Gustavo Krause*
Como vem acontecendo em todas os campos da vida, as mulheres estão vencendo a guerra da desigualdade de gênero no futebol
No Qatar, a festa do futebol demonstrou que as mulheres promoveram a mais profunda e silenciosa revolução da história da Humanidade: a revolução feminina, sem bombas e, apesar dos martírios, está em curso. É um processo permanente de luta e de ampliação de conquistas.
A mais antiga e a mais institucionalizada das opressões perdeu espaço, porém está longe de assegurar a plena libertação da oprimida.
Foi muito bonito e animador ouvir a voz da mulher narrar, comentar e arbitrar as partidas de futebol, conversa restrita ao universo masculino. O espaço androcêntrico do futebol foi se rendendo, pouco a pouco, quando as mulheres desmentiram a suposta incapacidade congênita de dominar a bola e empolgar o mundo batendo um bolão.
No meu caso, boleiro contumaz, jamais imaginei que elas fossem capazes da proeza do chute potente, do passe milimétrico, do drible desconcertante e da cabeçada fulminante. Pudera, pensava, como ele vai matar a bola no peito, protuberâncias que são a fonte da vida? Ela não matou, acolheu delicadamente a bola, amansou e acariciou a redonda com a destreza do craque.
Fui seduzido por Marta, mágica, Formiga, perseverante e Cristiane, artilheira.
Seis vezes eleita a melhor do mundo, a alagoana Marta e suas companheiras venceram o mais difícil de todos os obstáculos: o preconceito e a indiferença dos patrocinadores. Eis o grande paradoxo: o país do futebol, pentacampeão do mundo, era restrito aos homens; a Europa e os EUA, mantinham a hegemonia do futebol feminino, heroicamente, perseguidos pelas nossas atletas.

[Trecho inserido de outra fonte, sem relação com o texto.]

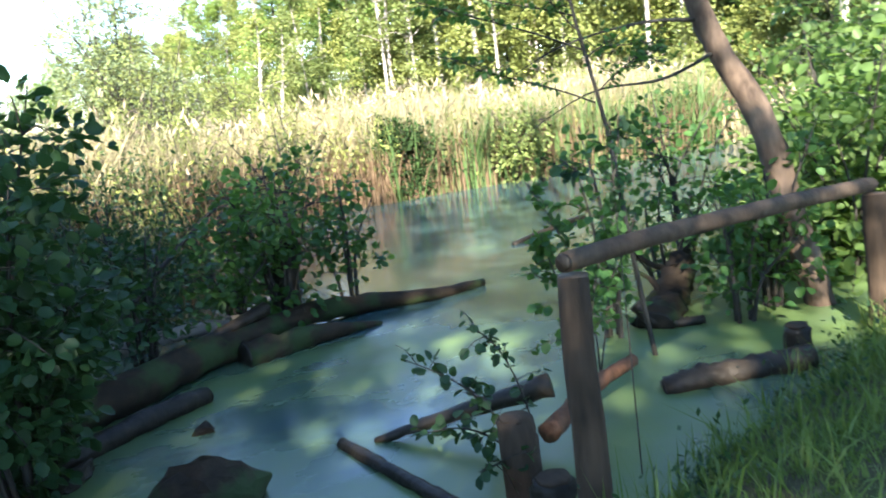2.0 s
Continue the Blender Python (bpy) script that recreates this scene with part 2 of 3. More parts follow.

Como vem acontecendo em todas os campos da vida, as mulheres estão vencendo a guerra da desigualdade de gênero. No Brasil, desde setembro de 2020, A CBF anunciou que as jogadoras passariam a receber as mesmas diárias e premiações dos jogadores.
Os EUA, a meca do capitalismo, perceberam que o futebol feminino é um grande negócio e se renderam à decisão judicial que deu ganho de causa à campeoníssima, Megan Rapinoe. A U.S Soccer equiparou a remuneração das seleções masculinas e femininas.
A Copa não é só futebol. É política, também. Foi escancarado o horror vivido pelas mulheres iranianas vítimas de uma “polícia moral” o que reforça minha convicção de que, diferente do falso patriotismo, “último refúgio do canalha” (Samuel Johson), o moralismo é o primeiro refúgio.
Sigo a linha do pensamento de Domênico De Masi: “Junto com a criatividade, a flexibilidade, a emotividade, a estética, um outro valor importante é a feminilização. Isto é, a sociedade pós-industrial não é nem homem, nem mulher: é andrógina”.